== Task requirements ==
Each line that follows should be printed again exactly as it stands.

== Supplied material ==

— begin —

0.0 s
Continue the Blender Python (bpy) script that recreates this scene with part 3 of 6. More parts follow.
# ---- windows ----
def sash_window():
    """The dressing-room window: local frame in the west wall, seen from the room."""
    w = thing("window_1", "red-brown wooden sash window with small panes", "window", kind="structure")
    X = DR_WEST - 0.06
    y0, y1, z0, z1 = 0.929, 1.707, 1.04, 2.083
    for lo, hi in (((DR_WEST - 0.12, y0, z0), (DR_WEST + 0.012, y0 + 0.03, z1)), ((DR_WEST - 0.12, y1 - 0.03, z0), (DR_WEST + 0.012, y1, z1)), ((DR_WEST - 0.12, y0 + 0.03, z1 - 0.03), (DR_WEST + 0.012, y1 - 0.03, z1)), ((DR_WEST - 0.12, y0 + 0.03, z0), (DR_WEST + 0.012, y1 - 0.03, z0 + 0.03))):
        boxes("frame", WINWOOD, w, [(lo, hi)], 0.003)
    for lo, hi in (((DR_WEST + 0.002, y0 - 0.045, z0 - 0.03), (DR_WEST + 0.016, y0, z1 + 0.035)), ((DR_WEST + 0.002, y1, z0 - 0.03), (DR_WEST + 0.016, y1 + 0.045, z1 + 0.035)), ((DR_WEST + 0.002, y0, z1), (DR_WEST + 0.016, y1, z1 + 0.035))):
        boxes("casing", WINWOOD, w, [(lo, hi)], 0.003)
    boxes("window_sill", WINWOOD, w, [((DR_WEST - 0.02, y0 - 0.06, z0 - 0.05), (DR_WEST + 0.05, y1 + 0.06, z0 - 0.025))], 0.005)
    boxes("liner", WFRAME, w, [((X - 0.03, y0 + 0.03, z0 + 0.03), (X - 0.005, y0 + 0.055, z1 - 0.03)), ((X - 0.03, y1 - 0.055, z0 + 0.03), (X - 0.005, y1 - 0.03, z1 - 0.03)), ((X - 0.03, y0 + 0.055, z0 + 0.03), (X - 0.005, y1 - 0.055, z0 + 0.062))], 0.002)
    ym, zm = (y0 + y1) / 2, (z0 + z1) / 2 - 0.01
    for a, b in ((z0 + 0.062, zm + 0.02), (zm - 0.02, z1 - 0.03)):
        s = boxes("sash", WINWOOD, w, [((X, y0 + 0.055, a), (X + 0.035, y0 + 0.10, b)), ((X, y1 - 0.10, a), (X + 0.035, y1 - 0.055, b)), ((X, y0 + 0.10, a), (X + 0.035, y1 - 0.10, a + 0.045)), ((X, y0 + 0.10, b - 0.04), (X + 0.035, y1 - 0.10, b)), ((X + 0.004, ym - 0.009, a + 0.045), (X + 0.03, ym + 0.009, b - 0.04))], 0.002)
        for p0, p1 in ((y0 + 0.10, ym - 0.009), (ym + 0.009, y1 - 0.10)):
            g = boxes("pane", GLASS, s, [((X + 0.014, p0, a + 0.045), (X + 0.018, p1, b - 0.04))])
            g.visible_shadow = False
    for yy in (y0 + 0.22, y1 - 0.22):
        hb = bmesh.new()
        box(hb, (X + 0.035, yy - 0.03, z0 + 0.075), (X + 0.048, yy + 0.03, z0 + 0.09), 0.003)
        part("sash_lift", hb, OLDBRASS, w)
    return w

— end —

== Written solution ==
0.0 s
Continue the Blender Python (bpy) script that recreates this scene with part 3 of 6. More parts follow.
# ---- windows ----
def sash_window():
    """The dressing-room window: local frame in the west wall, seen from the room."""
    w = thing("window_1", "red-brown wooden sash window with small panes", "window", kind="structure")
    X = DR_WEST - 0.06
    y0, y1, z0, z1 = 0.929, 1.707, 1.04, 2.083
    for lo, hi in (((DR_WEST - 0.12, y0, z0), (DR_WEST + 0.012, y0 + 0.03, z1)), ((DR_WEST - 0.12, y1 - 0.03, z0), (DR_WEST + 0.012, y1, z1)), ((DR_WEST - 0.12, y0 + 0.03, z1 - 0.03), (DR_WEST + 0.012, y1 - 0.03, z1)), ((DR_WEST - 0.12, y0 + 0.03, z0), (DR_WEST + 0.012, y1 - 0.03, z0 + 0.03))):
        boxes("frame", WINWOOD, w, [(lo, hi)], 0.003)
    for lo, hi in (((DR_WEST + 0.002, y0 - 0.045, z0 - 0.03), (DR_WEST + 0.016, y0, z1 + 0.035)), ((DR_WEST + 0.002, y1, z0 - 0.03), (DR_WEST + 0.016, y1 + 0.045, z1 + 0.035)), ((DR_WEST + 0.002, y0, z1), (DR_WEST + 0.016, y1, z1 + 0.035))):
        boxes("casing", WINWOOD, w, [(lo, hi)], 0.003)
    boxes("window_sill", WINWOOD, w, [((DR_WEST - 0.02, y0 - 0.06, z0 - 0.05), (DR_WEST + 0.05, y1 + 0.06, z0 - 0.025))], 0.005)
    boxes("liner", WFRAME, w, [((X - 0.03, y0 + 0.03, z0 + 0.03), (X - 0.005, y0 + 0.055, z1 - 0.03)), ((X - 0.03, y1 - 0.055, z0 + 0.03), (X - 0.005, y1 - 0.03, z1 - 0.03)), ((X - 0.03, y0 + 0.055, z0 + 0.03), (X - 0.005, y1 - 0.055, z0 + 0.062))], 0.002)
    ym, zm = (y0 + y1) / 2, (z0 + z1) / 2 - 0.01
    for a, b in ((z0 + 0.062, zm + 0.02), (zm - 0.02, z1 - 0.03)):
        s = boxes("sash", WINWOOD, w, [((X, y0 + 0.055, a), (X + 0.035, y0 + 0.10, b)), ((X, y1 - 0.10, a), (X + 0.035, y1 - 0.055, b)), ((X, y0 + 0.10, a), (X + 0.035, y1 - 0.10, a + 0.045)), ((X, y0 + 0.10, b - 0.04), (X + 0.035, y1 - 0.10, b)), ((X + 0.004, ym - 0.009, a + 0.045), (X + 0.03, ym + 0.009, b - 0.04))], 0.002)
        for p0, p1 in ((y0 + 0.10, ym - 0.009), (ym + 0.009, y1 - 0.10)):
            g = boxes("pane", GLASS, s, [((X + 0.014, p0, a + 0.045), (X + 0.018, p1, b - 0.04))])
            g.visible_shadow = False
    for yy in (y0 + 0.22, y1 - 0.22):
        hb = bmesh.new()
        box(hb, (X + 0.035, yy - 0.03, z0 + 0.075), (X + 0.048, yy + 0.03, z0 + 0.09), 0.003)
        part("sash_lift", hb, OLDBRASS, w)
    return w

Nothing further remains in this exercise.